Unrestricted grammar
In automata theory, the class of unrestricted grammars (also called semi-Thue, type-0 or phrase structure grammars) is the most general class of grammars in the Chomsky hierarchy. No restrictions are made on the productions of an unrestricted grammar, other than each of their left-hand sides being non-empty. This grammar class can generate arbitrary recursively enumerable languages.
Post canonical system
A Post canonical system, also known as a Post production system, as created by Emil Post, is a string-manipulation system that starts with finitely-many strings and repeatedly transforms them by applying a finite set j of specified rules of a certain form, thus generating a formal language. Today they are mainly of historical relevance because every Post canonical system can be reduced to a string rewriting system (semi-Thue system), which is a simpler formulation.
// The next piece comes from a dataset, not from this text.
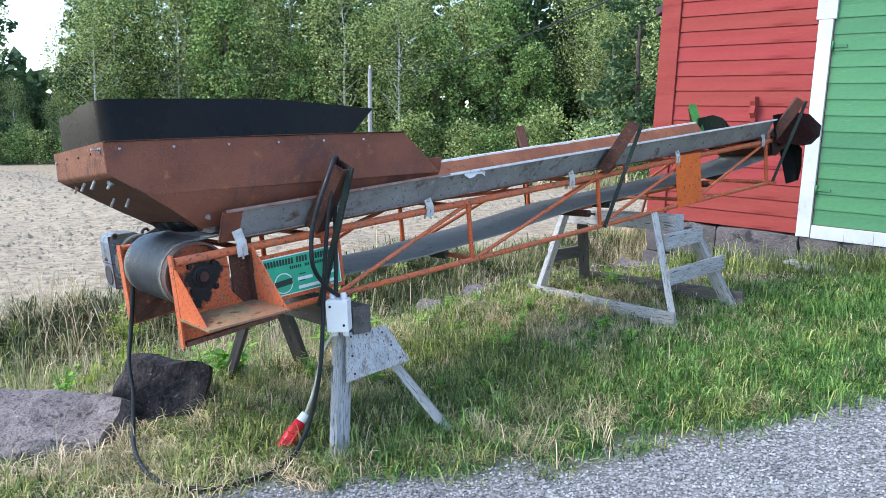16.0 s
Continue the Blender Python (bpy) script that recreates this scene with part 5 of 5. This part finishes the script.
    for x0, x1, material in ((-0.255, -0.222, M_BLUE_PRINT), (-0.19, -0.135, M_CARBLACK), (-0.12, -0.065, M_CARBLACK), (-0.05, 0.005, M_CARBLACK), (0.05, 0.10, M_CARBLACK), (0.118, 0.168, M_CARBLACK), (0.186, 0.236, M_CARBLACK)):
        bm = bmesh.new()
        box(bm, (x0 * Q, -0.053 * Q, 0.475 * Q), (x1 * Q, -0.0505 * Q, 0.545 * Q))
        part("plate_bar", bm, material, np_)
    for z0, z1, w in ((0.33, 0.43, 0.50), (0.24, 0.29, 0.55)):
        bm = bmesh.new()
        sheet(bm, [[(x * Q, (-0.015 + 0.16 * x * x) * Q, z0 * Q), (x * Q, (-0.03 + 0.16 * x * x) * Q, z1 * Q)] for x in np.linspace(-w, w, 9)], 0.02)
        part("air_intake", bm, M_CARBLACK, car)


build_car()


# ---- trees ----
def leaf_cloud(centres, radii, count, size, rng, droop=0.3, flat=0.7):
    """Small leaf quads scattered through clumps."""
    verts, faces = [], []
    total = sum(r ** 2 for r in radii)
    for c, r in zip(centres, radii):
        n = int(count * r * r / total)
        for _ in range(n):
            d = Vector((rng.gauss(0, 1), rng.gauss(0, 1), rng.gauss(0, 1))).normalized() * r * rng.uniform(0.35, 1.0) ** 0.6
            p = Vector(c) + Vector((d.x, d.y, d.z * flat - droop * r * rng.random()))
            s = size * rng.uniform(0.6, 1.5)
            u = Vector((rng.gauss(0, 1), rng.gauss(0, 1), rng.gauss(0, 0.7))).normalized()
            v = u.orthogonal().normalized()
            v.rotate(Matrix.Rotation(rng.uniform(0, 6.28), 3, u))
            i = len(verts)
            verts += [p - u * s * 0.5, p + v * s * 0.36, p + u * s * 0.55, p - v * s * 0.36]
            faces.append((i, i + 1, i + 2, i + 3))
    return verts, faces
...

Both formalisms are Turing complete.
Context-sensitive grammar
A context-sensitive grammar (CSG) is a formal grammar in which the left-hand sides and right-hand sides of any production rules may be surrounded by a context of terminal and nonterminal symbols. Context-sensitive grammars are more general than context-free grammars, in the sense that there are languages that can be described by a CSG but not by a context-free grammar. Context-sensitive grammars are less general (in the same sense) than unrestricted grammars.